Pollack, cockles and sea beet by Peter Weeden

22 March 2007
Pollack, cockles and sea beet by Peter Weeden

INGREDIENTS (Serves four)

100g butter
3 diced shallots
100ml dry white wine
600g cockles
Juice of 1/2 a lemon
1tbs oil
Salt and pepper
4 x 180g skinned pollack fillets
250g sea beet (or 400g spinach)

METHOD

Melt 40g butter in a large sauté pan. Sweat the shallots until transparent. Add the wine and bring to the boil. Empty the cockles into the pan. Boil, cover and simmer for about five minutes until they all open. Remove the flesh from the shells and squeeze lemon juice over it. Keep hot in the cooking liquor.

Season the pollack fillets and sear them in half the remaining butter and oil.

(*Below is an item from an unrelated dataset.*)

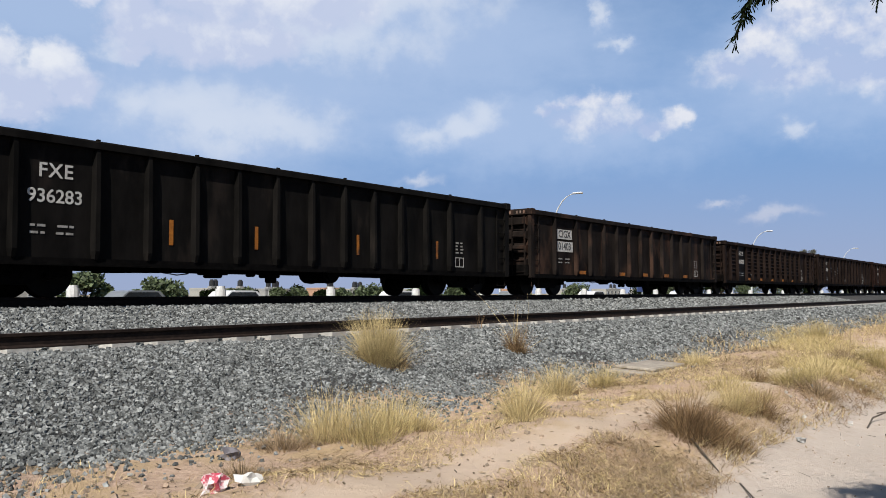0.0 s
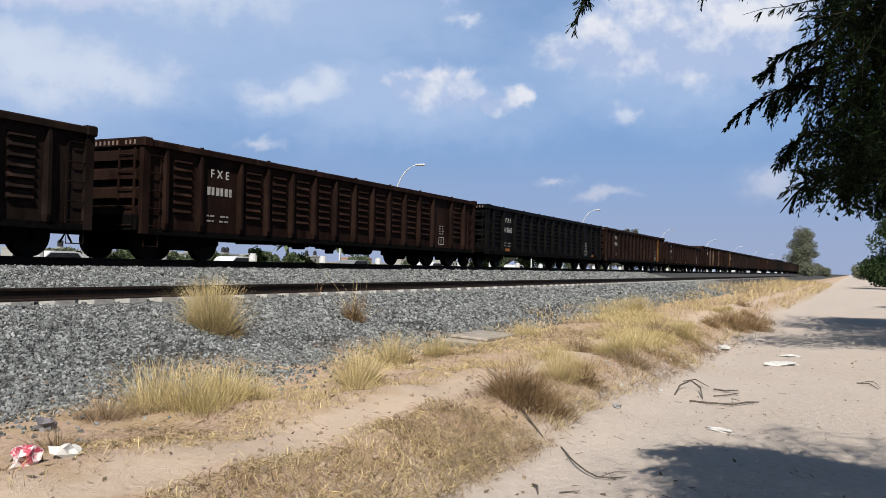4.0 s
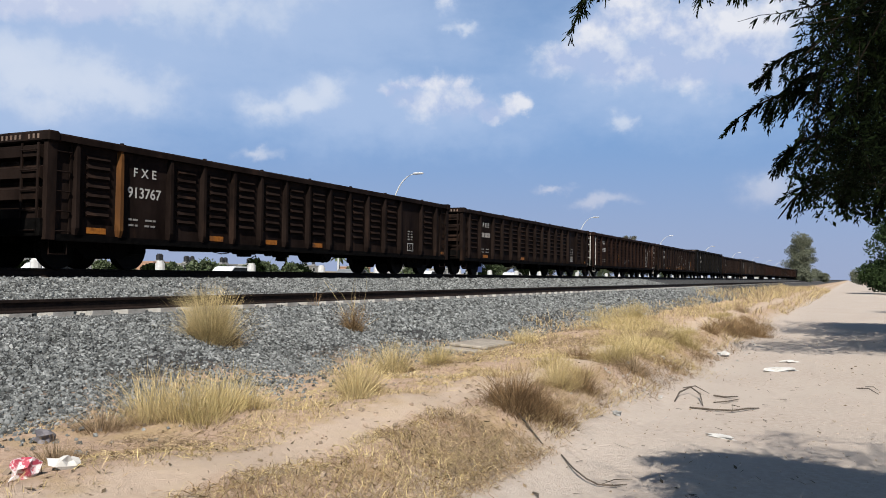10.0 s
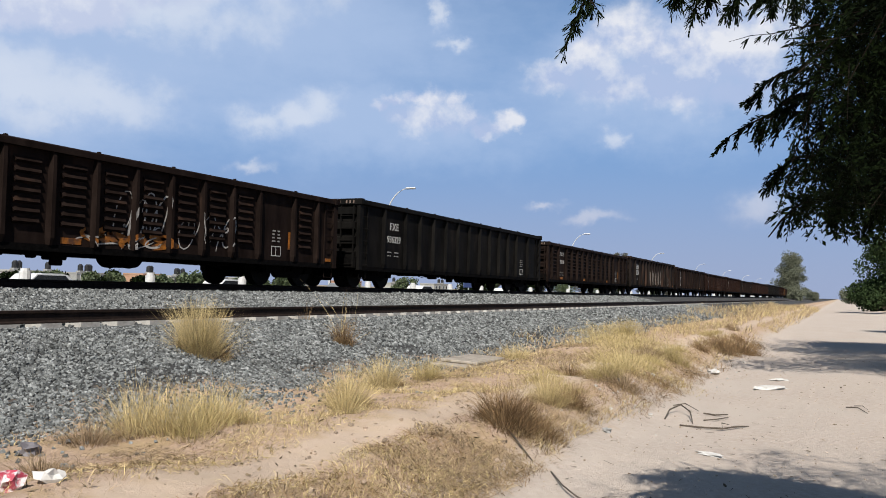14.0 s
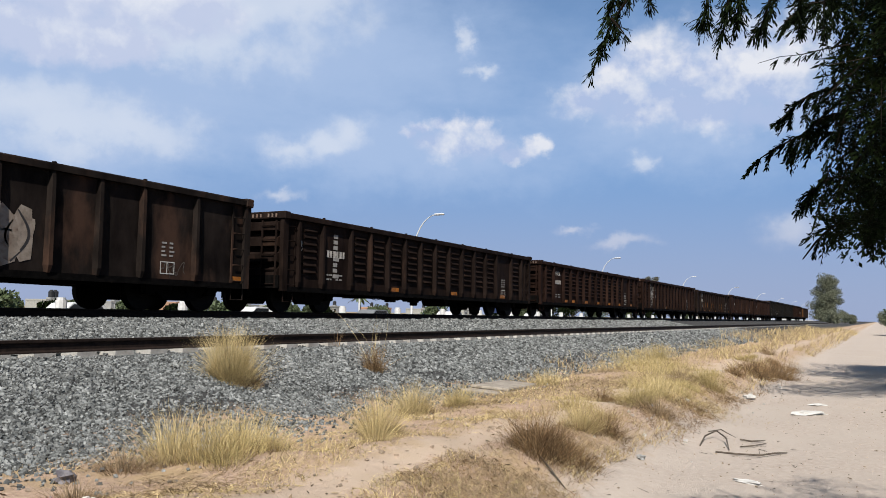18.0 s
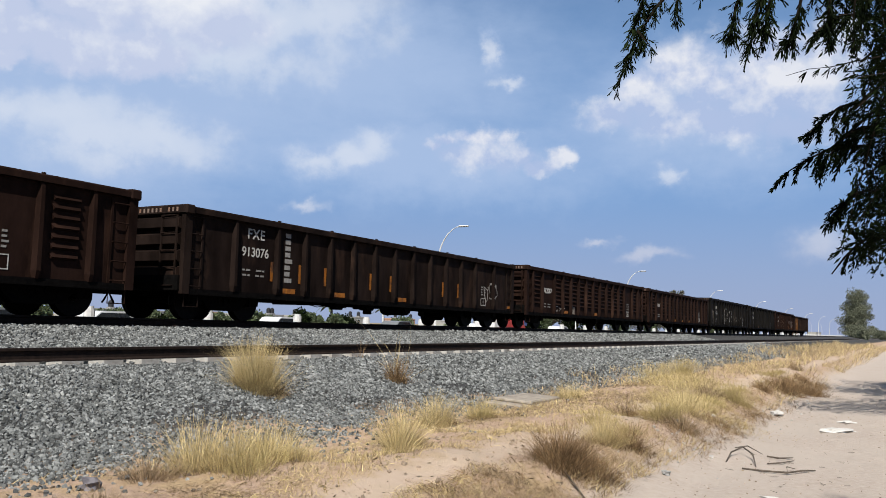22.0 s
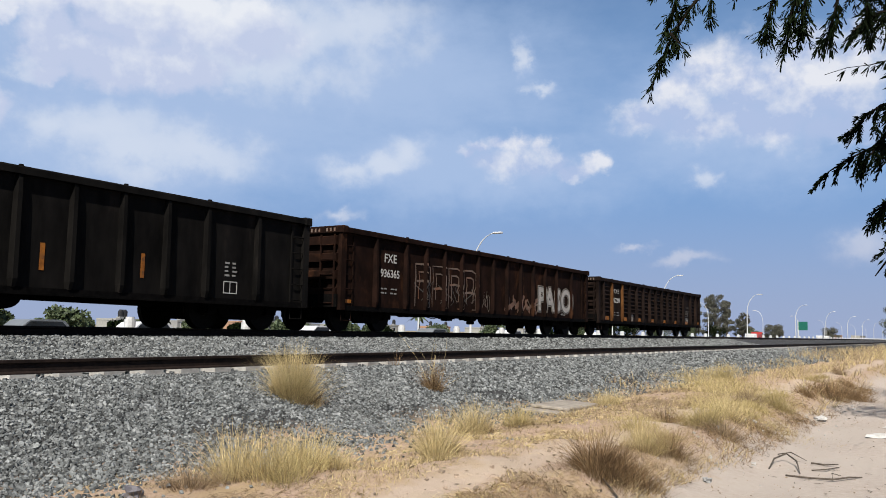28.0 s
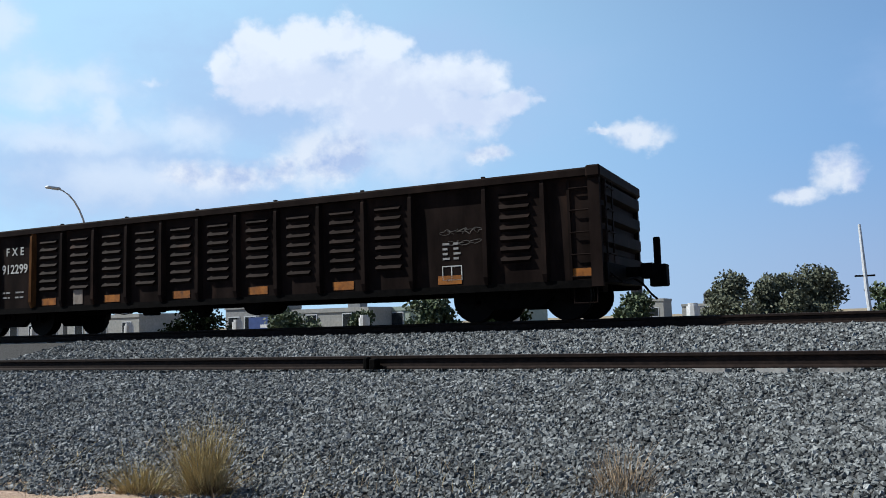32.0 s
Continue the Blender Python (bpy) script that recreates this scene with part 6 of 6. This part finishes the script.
def litter():
    crumple("rock", 4.01, 5.19, (0.11, 0.08, 0.075), ROCK, "grey lump of stone at the foot of the gravel", "rock", 1, 0.8)
    crumple("wrapper", 3.07, 4.12, (0.11, 0.09, 0.10), REDPAPER, "crumpled red and white plastic wrapper on the bank", "litter", 2, 0.8)
    crumple("plastic_bag", 3.26, 4.04, (0.09, 0.07, 0.08), PAPER, "crumpled white plastic bag on the bank", "litter", 3, 0.7)
    crumple("paper", 5.5, 5.3, (0.09, 0.07, 0.08), PAPER, "scrap of white paper in dry grass", "litter", 4, 0.7)
    crumple("paper", 8.35, 1.12, (0.17, 0.06, 0.03), PAPER, "white scrap lying on the dirt lane", "litter", 5, 0.6)
    crumple("paper", 14.9, 1.0, (0.38, 0.20, 0.06), PAPER, "torn white paper lying on the dirt lane", "litter", 6, 0.6)
    crumple("paper", 16.5, 1.0, (0.22, 0.12, 0.05), PAPER, "torn white paper lying on the dirt lane", "litter", 7, 0.6)
    crumple("paper", 16.8, 2.2, (0.16, 0.12, 0.08), PAPER, "white scrap at the foot of the bank", "litter", 8, 0.8)
    crumple("stone", 8.6, 2.2, (0.06, 0.05, 0.05), WALL_GREY, "small stone at the foot of the bank", "rock", 9, 0.8)
    slab = part("concrete_slab", boxes((-0.95, 0.85, -0.40, 0.40, -0.12, 0.0), (-0.62, 0.95, -0.30, 0.36, 0.0, 0.055), chamfer=0.015), SLAB)
    slab.matrix_basis = pose(12.9, 5.65, float(ground_z(12.9, 5.65)) + 0.06, 3, 1, 4)
    tagged(slab, "flat pale concrete slab lying in dry grass", "slab")
    stick([(10.23, 1.91, 0.01), (10.6, 1.92, 0.06), (10.88, 1.83, 0.10), (10.66, 1.68, 0.07), (10.24, 1.58, 0.01)], 0.022)
    stick([(11.2, 1.98, 0.02), (11.4, 1.86, 0.06), (11.27, 1.66, 0.01)], 0.018)
    stick([(10.97, 1.56, 0.02), (10.92, 1.42, 0.03), (11.26, 1.30, 0.02)], 0.026)
    stick([(10.55, 1.50, 0.01), (10.62, 1.36, 0.03), (11.1, 1.27, 0.01)], 0.020)
    stick([(10.05, 1.70, 0.01), (10.00, 1.46, 0.02), (10.07, 1.22, 0.03), (10.30, 1.09, 0.03), (10.59, 0.98, 0.01)], 0.026)
    stick([(10.07, 1.22, 0.03), (10.25, 1.25, 0.06), (10.42, 1.18, 0.02)], 0.012)
    stick([(6.62, 2.16, 0.01), (6.33, 1.97, 0.03), (6.10, 1.79, 0.03), (6.02, 1.68, 0.02), (6.05, 1.57, 0.02), (6.18, 1.50, 0.01)], 0.016)
    stick([(6.03, 1.66, 0.02), (6.20, 1.60, 0.03), (6.35, 1.50, 0.01)], 0.009)
    stick([(7.07, 2.72, 0.03), (6.93, 2.57, 0.03), (6.73, 2.36, 0.01)], 0.020)
    stick([(5.53, 2.01, 0.01), (5.46, 1.95, 0.03), (5.34, 1.90, 0.01)], 0.018)
    stick([(5.47, 1.79, 0.01), (5.59, 1.68, 0.01)], 0.014)
    stick([(13.05, -0.09, 0.01), (12.92, -0.24, 0.03), (12.53, -0.35, 0.01)], 0.018)
    stick([(13.3, -0.20, 0.01), (13.1, -0.30, 0.04), (12.95, -0.36, 0.01)], 0.012)
    rs = random.Random(9)
    for k in range(46):
        x, y, a = 5.6 + 8 * rs.random() ** 1.2, rs.uniform(0.6, 2.1), rs.uniform(0, 6)
        r = rs.uniform(0.03, 0.13)
        stick([(x, y, 0.01), (x + r * math.cos(a), y + r * math.sin(a), 0.015)], 0.006)
    clamp = part("rail_clamp", boxes((-0.10, -0.03, -0.10, 0.02, 0.0, 0.16), (0.0, 0.10, -0.12, 0.02, 0.0, 0.14), (-0.14, 0.14, -0.04, 0.03, 0.0, 0.05), chamfer=0.015), IRON)
    clamp.matrix_basis = pose(-5.45, 9.30, NEAR_Z - 0.17)
    tagged(clamp, "dark steel joint bar bolted to the rail", "rail clamp")


litter()

# ---- what moves ----


def run(t):
    """Metres that the train has gone at t seconds."""
    return 15.9915 * t - 0.018349 * t * t - 0.0004329 * t ** 3


def motions():
    times = [k for k in range(33)]
    for car, x0 in train:
        walk(car, [(t, pose(x0 - run(t), FAR_Y, FAR_Z)) for t in times])
    walk(truck_red, [(t, pose(36.8 + 16.0 * (t - 20), 33.0, float(ground_z(0, 33.0)))) for t in (0, 8, 16, 24, 32)])


motions()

Fry them so they colour lightly on both sides.

Blanch the sea beet for about three minutes in salted water. Drain and add the rest of the butter. (Spinach leaves reduce much more during cooking, so use extra if you choose these.) Spoon cockles and their liquor over the fish and accompany with sea beet.

The sweetness of the pollack and the saltiness of the cockles and their cooking liquor work perfectly with the really intense iron punch of the sea beet. This is so much better when all done to order.

The bones of pollack also make a great base for a chowder, there is much meat to be had from the head and goodness from the bones.